The one Georgia plans to build will cover the entire expanse of the wall on the eastern end of the Coliseum sometime during the 2024-25 academic year. Depending on what logistics will allow, it will be 6,000 to 7,000 square feet, according to Brooks. It’s all part of Georgia’s attempts to “improve the fan experience” inside the 60-year-old arena.

“Everything is in renderings and rough drafts right now, but the goal is to be around 7,000 square feet, if you look at the space we have on that wall,” Brooks told reporters after the 90-minute meeting had adjourned. “Now once you get into the design phase, you’ll see what you can actually build, but that’s the goal right now.”

The videoboard is just part of a multiphase plan to bring back to life Georgia’s old basketball arena and commencement center. The school already has poured millions of dollars into repairing the ceiling of the facility, which was forced to close in March due to flaking cement falling into seating areas surrounding the court. Brooks told the board that those repairs have been completed and the building will reopen in time for “Stegmania” to ring in the start of basketball practice on Oct. 6.

Meanwhile, the ceiling and entire interior has been painted black to match the black seats and the center-hung scoreboard will be permanently removed in the next stage of the multi-phase project. New team locker rooms and a dedicated, basketball-only weight room already have been added on the concourses.

Next, Brooks wants to explore premium seating/luxury box possibilities for the “horseshoe end” of the building. A request for proposal (RFP) was sent out last week for a design firms to compete on a master plan that will transform the building once called The Stegosaurus into one of the “best facilities in the country.”

“We’ve already invested a lot into it and done some really dramatic things,” Brooks said. “Now we want to keep that going. We’ve done a lot of research on arenas and coliseums like this one, whether it’s Madison Square Garden or State Farm Arena where’s there is great bones and you can keep building and improving. I am as excited as ever for the future of Stegeman Coliseum.”

Basketball is one of six facility projects currently online for the Bulldogs. Associate ADs Matt Brachowski and Tanner Stines detailed the progress of ongoing construction projects at Sanford Stadium (football), Foley Field (baseball), Jack Turner Stadium (softball), Lindsey Hopkins Indoor Courts (tennis) and the Vince Dooley Sports Complex (track and football).

New baseball coach Wes Johnson attended as a special guest and proved himself to be dynamic public speaker. The Bulldogs’ baseball facilities in the first phase of a $48 million improvement, much of which won’t be seen in the former of metal and concrete. Johnson’s baseball career has been built on his reputation as a cutting-edge pitching coach on both the college and the major-league levels. He told the board it is his goal is “to be No. 1 in the country in technology and analytics.”

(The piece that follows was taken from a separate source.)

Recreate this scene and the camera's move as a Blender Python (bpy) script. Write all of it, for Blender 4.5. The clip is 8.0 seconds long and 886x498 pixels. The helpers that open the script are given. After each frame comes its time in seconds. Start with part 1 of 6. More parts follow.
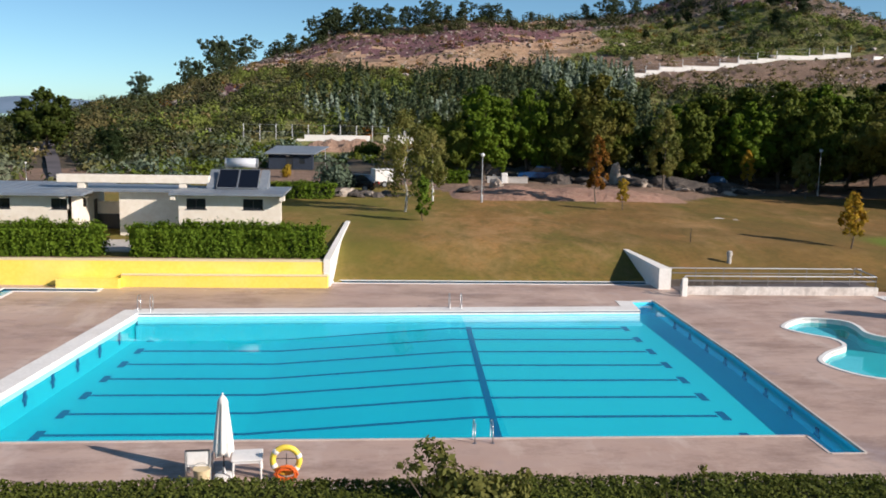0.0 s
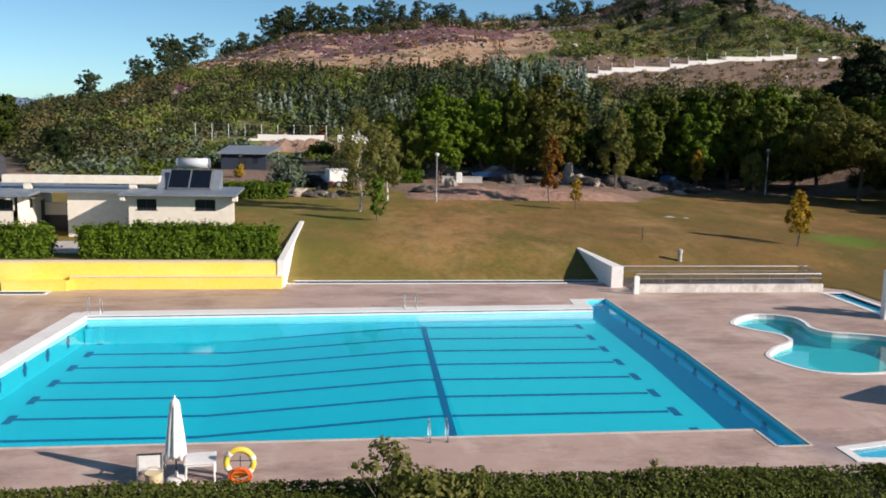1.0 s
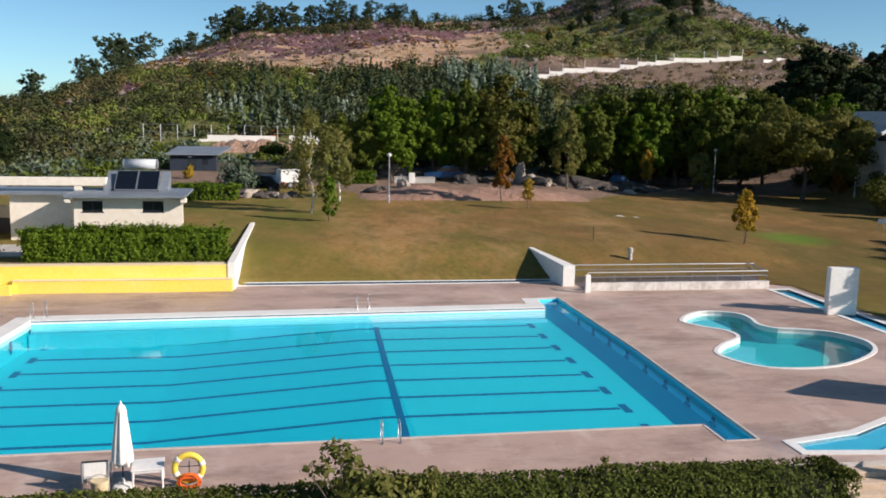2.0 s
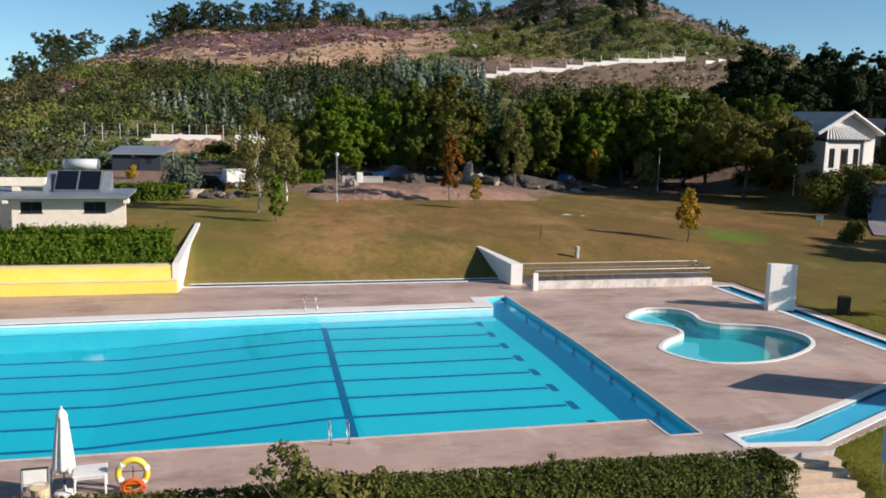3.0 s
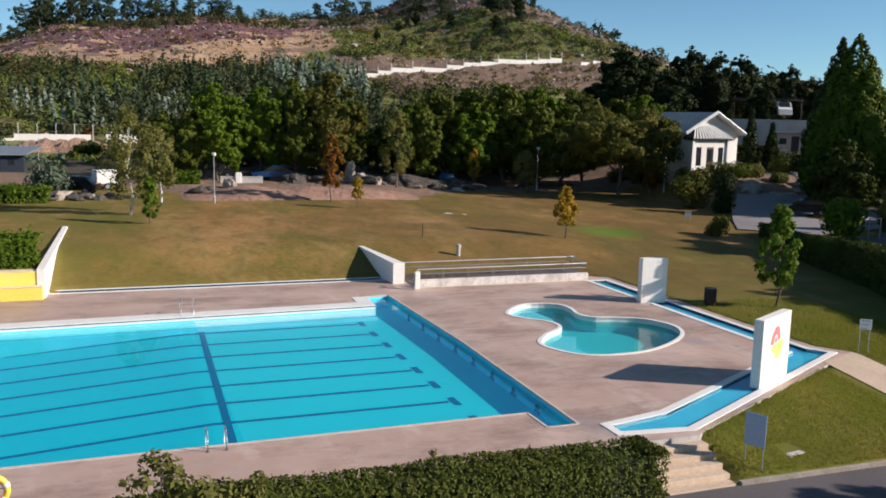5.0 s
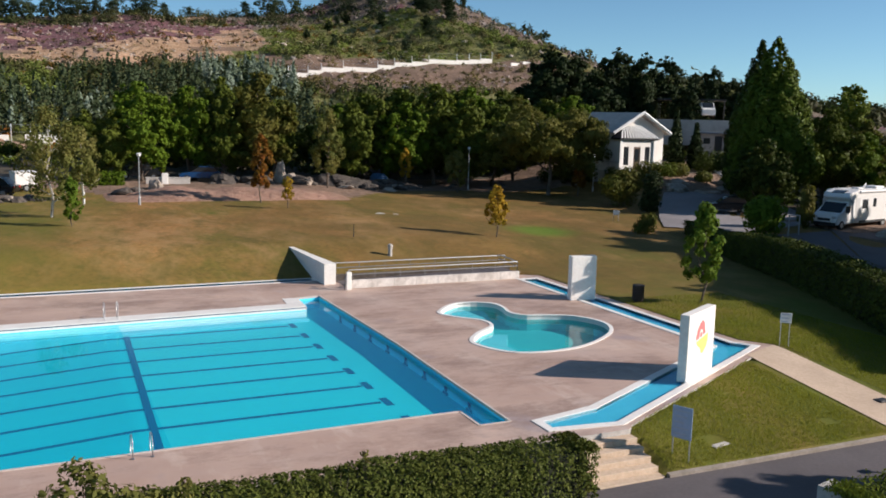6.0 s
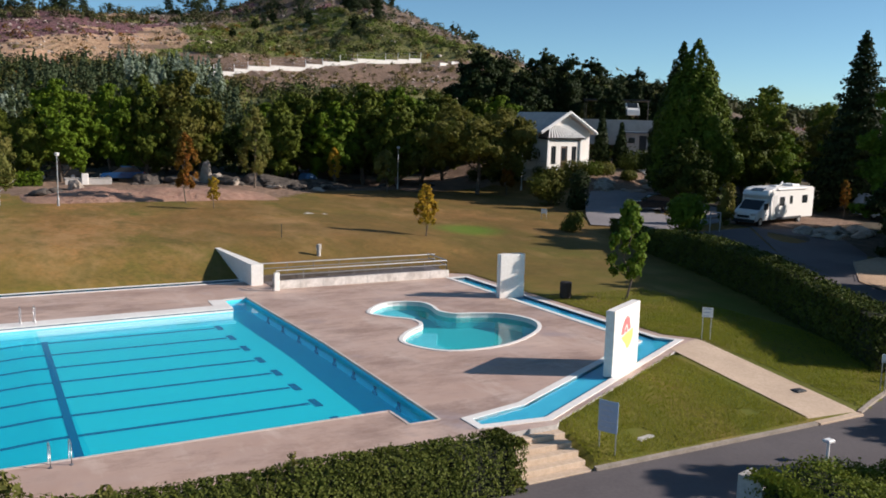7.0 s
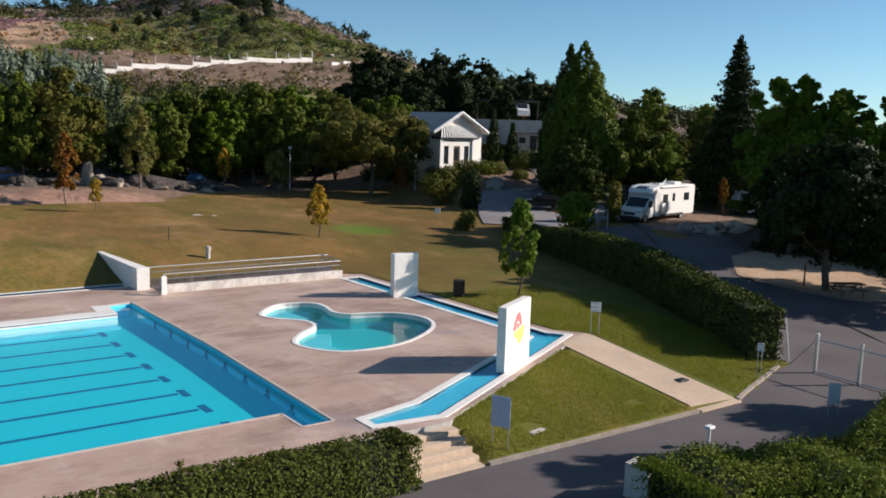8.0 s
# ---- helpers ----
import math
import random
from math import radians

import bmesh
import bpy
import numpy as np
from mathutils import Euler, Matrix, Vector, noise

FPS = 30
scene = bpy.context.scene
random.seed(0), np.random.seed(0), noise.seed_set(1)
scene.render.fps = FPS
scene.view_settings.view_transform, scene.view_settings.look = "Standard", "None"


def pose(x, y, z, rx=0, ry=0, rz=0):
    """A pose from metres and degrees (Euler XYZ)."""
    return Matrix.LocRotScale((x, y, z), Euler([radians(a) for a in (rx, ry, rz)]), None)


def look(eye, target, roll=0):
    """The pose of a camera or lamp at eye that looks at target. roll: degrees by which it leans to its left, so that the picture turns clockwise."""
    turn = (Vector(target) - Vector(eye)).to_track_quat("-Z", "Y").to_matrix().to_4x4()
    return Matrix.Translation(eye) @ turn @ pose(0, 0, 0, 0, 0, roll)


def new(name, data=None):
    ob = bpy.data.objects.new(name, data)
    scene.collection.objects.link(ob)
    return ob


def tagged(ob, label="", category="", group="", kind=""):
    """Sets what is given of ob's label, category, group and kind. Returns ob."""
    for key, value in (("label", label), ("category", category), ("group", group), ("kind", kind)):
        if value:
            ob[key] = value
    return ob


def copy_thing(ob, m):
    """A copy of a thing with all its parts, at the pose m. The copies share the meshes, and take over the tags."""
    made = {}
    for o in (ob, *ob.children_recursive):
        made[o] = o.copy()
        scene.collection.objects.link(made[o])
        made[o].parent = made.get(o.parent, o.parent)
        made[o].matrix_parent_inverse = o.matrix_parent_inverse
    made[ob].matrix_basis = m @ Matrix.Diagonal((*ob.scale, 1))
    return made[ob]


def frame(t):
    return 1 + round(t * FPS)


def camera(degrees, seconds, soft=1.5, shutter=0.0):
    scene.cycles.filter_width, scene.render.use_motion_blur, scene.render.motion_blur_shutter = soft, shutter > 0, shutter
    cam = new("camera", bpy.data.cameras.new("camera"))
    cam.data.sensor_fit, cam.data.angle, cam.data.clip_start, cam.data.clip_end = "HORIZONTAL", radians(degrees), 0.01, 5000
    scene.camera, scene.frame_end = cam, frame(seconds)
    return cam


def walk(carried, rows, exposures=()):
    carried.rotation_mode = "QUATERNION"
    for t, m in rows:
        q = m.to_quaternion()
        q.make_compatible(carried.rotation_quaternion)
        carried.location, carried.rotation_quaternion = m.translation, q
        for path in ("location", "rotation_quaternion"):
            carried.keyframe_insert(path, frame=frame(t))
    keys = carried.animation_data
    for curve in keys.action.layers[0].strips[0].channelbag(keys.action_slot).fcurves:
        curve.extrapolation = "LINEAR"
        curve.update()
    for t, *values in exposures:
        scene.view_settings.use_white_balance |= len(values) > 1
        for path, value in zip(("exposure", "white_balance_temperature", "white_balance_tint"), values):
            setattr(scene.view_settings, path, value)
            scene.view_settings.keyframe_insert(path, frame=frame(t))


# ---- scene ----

The board also heard a report on the university from President Jere Morehead, an academic report from faculty-athletic representative and law professor David Shipley, a treasurer’s report from Ryan Nesbit, a compliance report from Will Lawler and reports from student-athletes Jabri Abdur-Rahim and Caterina Don and student government representative Parker Duncan.

The bottom line from all of them is Georgia’s bottom line is very good at the moment. At No. 7, UGA returned to the Top 10 of the Learfield Cup Standings for all-sport success. Nesbit reported UGA Athletics’ total assets for Fiscal Year were $592.4 million and total liabilities were $199.5 million. Academically, Georgia athletes’ combined grade-point average of 3.20 was the highest on record, as were the top men’s and women’s team GPAs, 3.72 for women’s cross country and 3.70 for men’s tennis.

“We have an athletic and academic powerhouse,” Brooks concluded, which brought “Go Dawgs!” exhortations from several members.

The meeting was adjourned with the Bulldogs feeling quite good about themselves.